BioWorld International Correspondent
Speedel AG is retaining all development and commercialization rights to SPP200 (pegmusirdin), a thrombin inhibitor in development for clot formation in grafts fitted to renal failure patients undergoing chronic hemodialysis, following a decision by Abbott Laboratories not to exercise its option.
Abbott, of Abbott Park, Ill., gained ownership of SPP200 through its 2001 acquisition of Knoll AG from BASF AG, of Ludwigshafen, Germany, and out-licensed it to Speedel in 2003.
It had a call-back option on the program, which was exercisable on completion of an initial Phase II trial.
Basel, Switzerland-based Speedel said portfolio considerations determined Abbott's decision not to take SPP200 forward.
The company now is evaluating its options with respect to the program and will consult with the FDA as part of the process.
Additional work would need to be completed before SPP200 could move into pivotal trials, Speedel CEO Alice Huxley said.
"How much or how little remains to be seen after the consultation with the FDA," she said.
Top-line results from the Phase II study of 127 patients who were treated with either SPP200 or unfractionated heparin, currently the gold standard for treatment in the U.S., indicated the frequency of vascular graft occlusions was "significantly lower" in those who received SPP200. Those on the SPP200 treatment arm had a probability of developing a vascular graft occlusion about three times lower than those receiving heparin.
Major bleeds were rare with either treatment, although minor bleeds were more frequent in the SPP200 treatment group. "The major focus of the medical community is on the major bleeds," Huxley said.
The trial data are based on a cumulative total of 9,000 dialysis sessions. Speedel is not releasing further information on the trial, but plans to publish or make a full presentation at a conference on the data shortly, Huxley said.
SPP200 is a recombinant, pegylated protein based on hirudin, an anticoagulant peptide found in the salivary glands of medicinal leeches. It has a duration of action of more than 100 hours, Huxley said, and, unlike heparin, is not washed out of the body following hemodialysis.

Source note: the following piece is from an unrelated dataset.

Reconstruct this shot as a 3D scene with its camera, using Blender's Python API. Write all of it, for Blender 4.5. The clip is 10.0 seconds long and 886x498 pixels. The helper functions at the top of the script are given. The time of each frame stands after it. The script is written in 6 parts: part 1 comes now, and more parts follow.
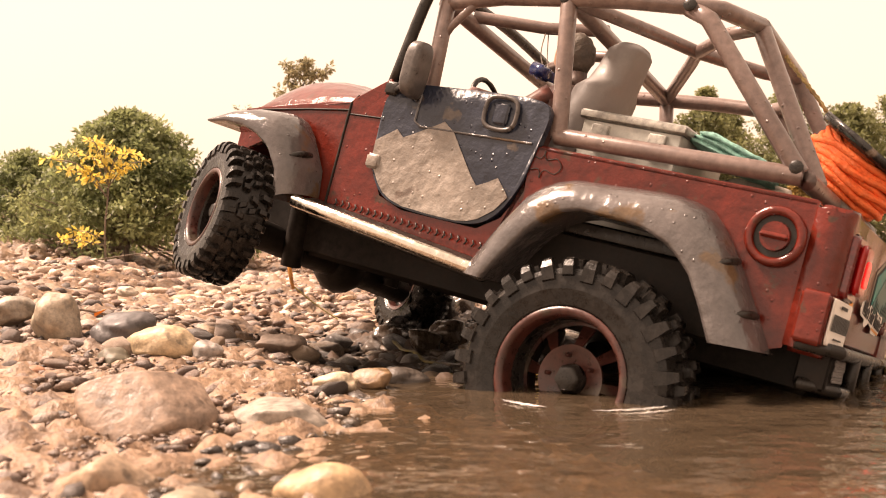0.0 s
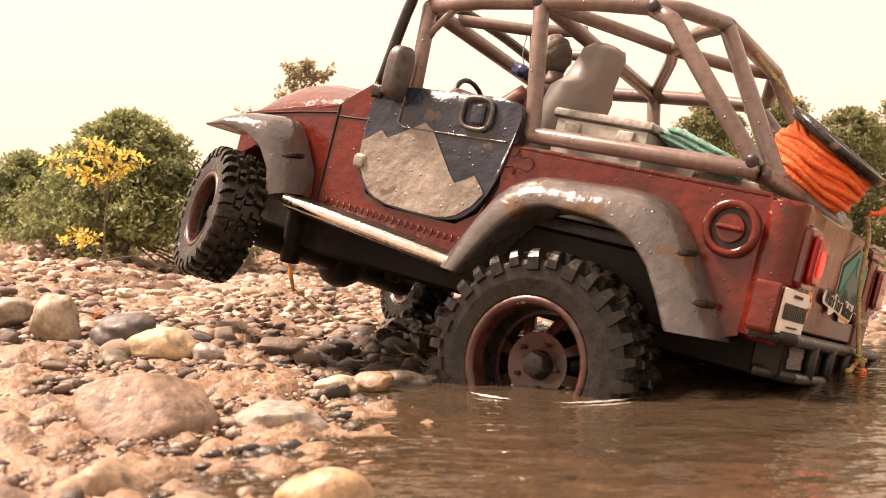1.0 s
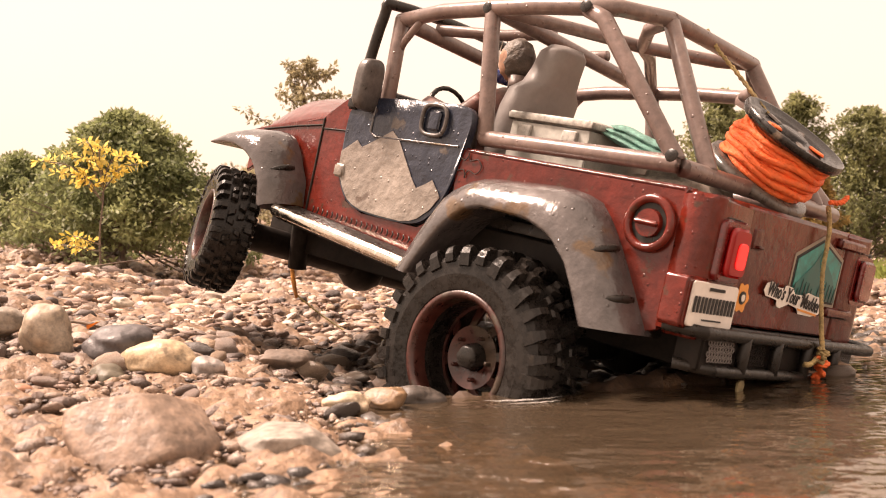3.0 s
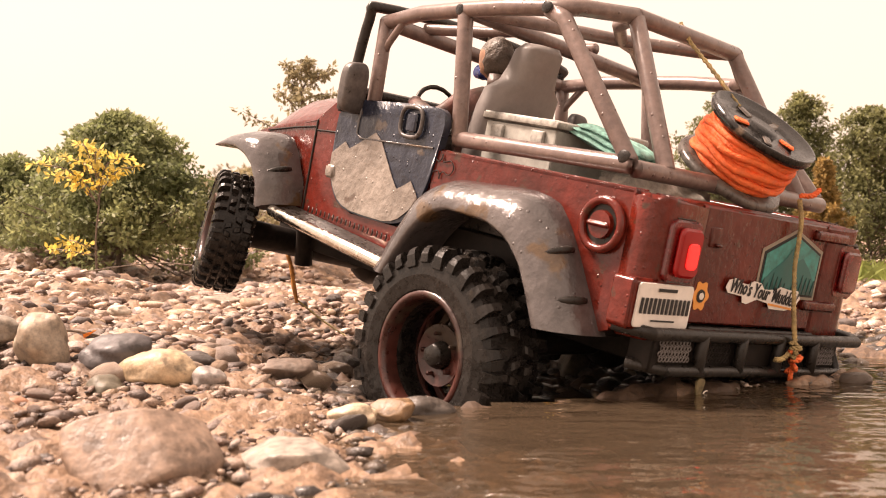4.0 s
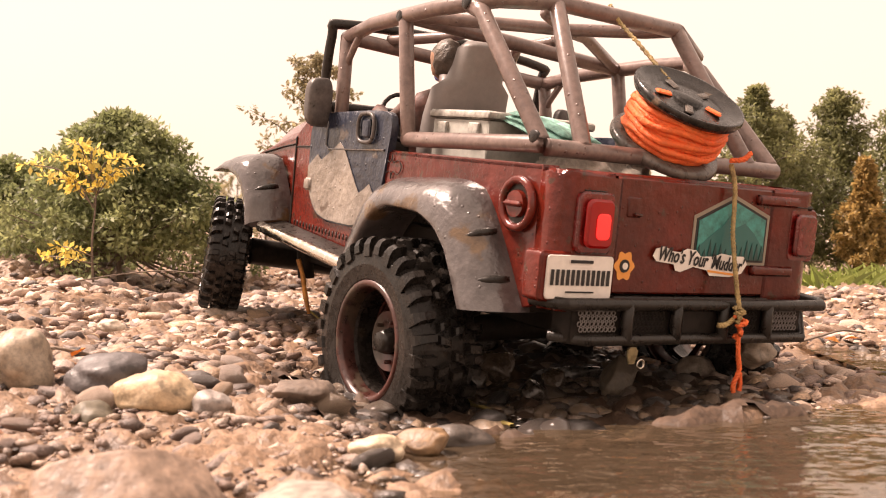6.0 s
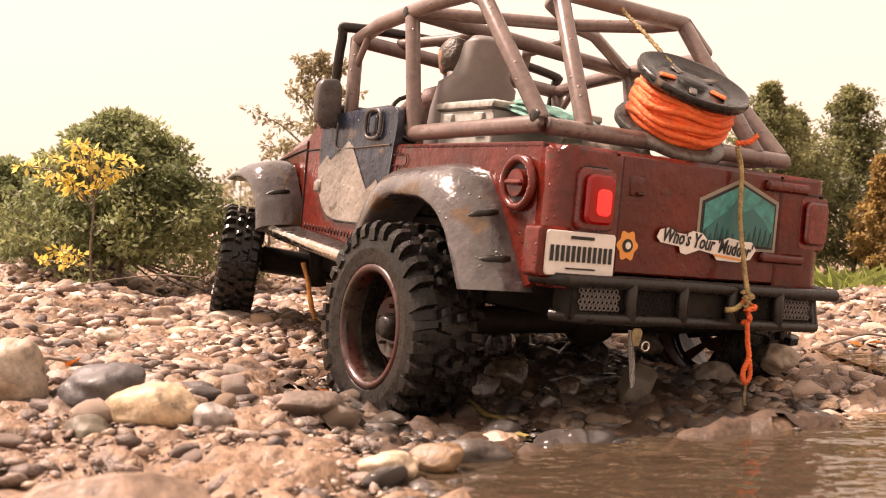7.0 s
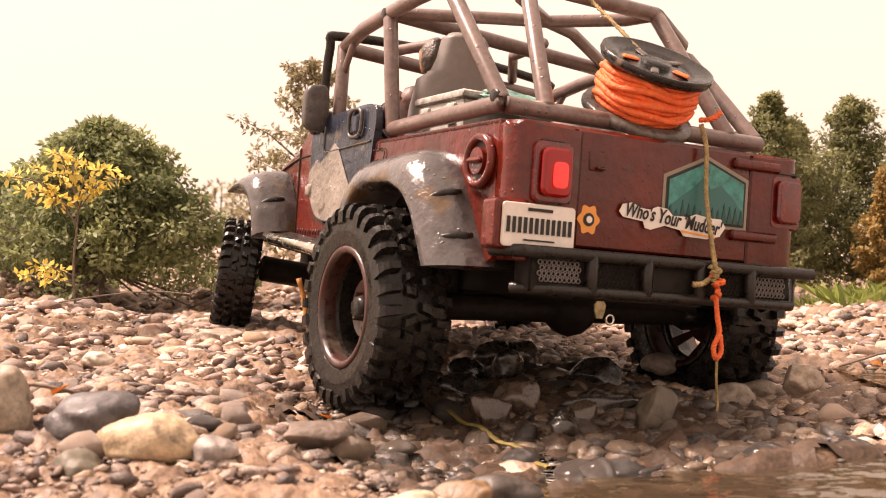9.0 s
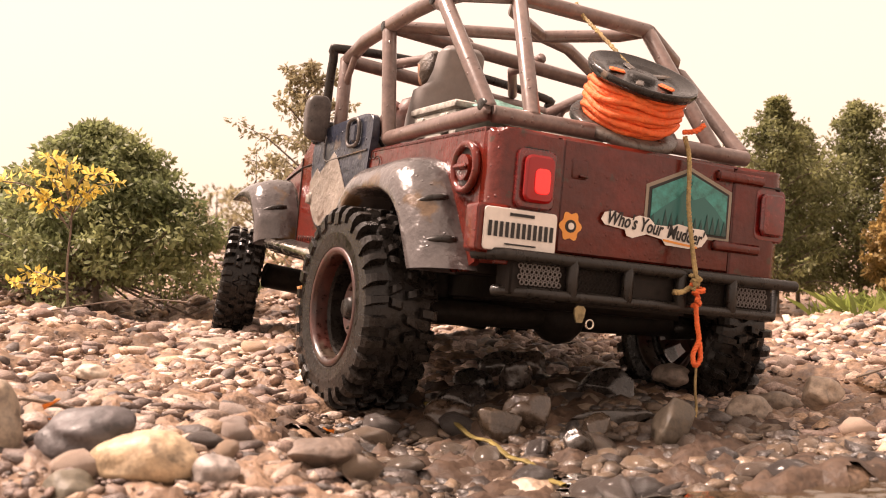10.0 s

"It protects the patient against this coagulation not only during the hemodialysis session, which the gold standard unfractionated heparin does, but also in between," she said.
There was little movement last week in Speedel's share price in response to the news. The stock closed Aug. 16 at CHF144.60 (US$117.73), down CHF1.40.
Bob Pooler, analyst at Geneva-based Lombard Odier Darier Hentsch, said that the Abbott withdrawal did raise questions about partner validation.
"If Abbott doesn't see any potential in it, what's in it for Speedel?" he asked. However, his peak sales estimate for the product - CHF300 million - is "really just below the radar screen for Abbott," he added.
The consultation with the FDA should help Speedel calculate the development costs for the product, which is likely to have the biggest bearing on whether the company will take the product forward on its own, with a partner - or at all, Pooler said.
The marketing costs would be minimal. "It's a niche product. They need 20 sales reps to cover the U.S. market," he said.
The product has less potential in Europe, where the creation of an arteriovenous fistula in patients undergoing hemodialysis is a more popular alternative than the fitting of a graft, Pooler said.
Over time, that procedure might become more popular in the U.S., as well, he added, as it eliminates the necessity for costly graft replacement. "We're assuming that vascular grafts are declining." At present, he estimates the total annual cost at $700 million.
Speedel also reported yesterday a net loss of CHF25.4 million, or CHF3.65 per share, for the second quarter. The company burned CHF16.5 million and exited the quarter with CHF149.1 million on its balance sheet. That includes a cash injection of CHF2 million, associated with the early conversion of a convertible loan. The company will book an additional CHF13.9 million in the next quarter in connection with the same transaction.
Under the terms of the original August 2005 agreement, conversion from debt to equity was permitted at a total price of CHF125 per share, comprising CHF100 of convertible debt and CHF25, which was payable in cash on conversion.
The company is maintaining its guidance of CHF80 million cash burn for the full year and said it has sufficient funds to last through the first quarter of 2008.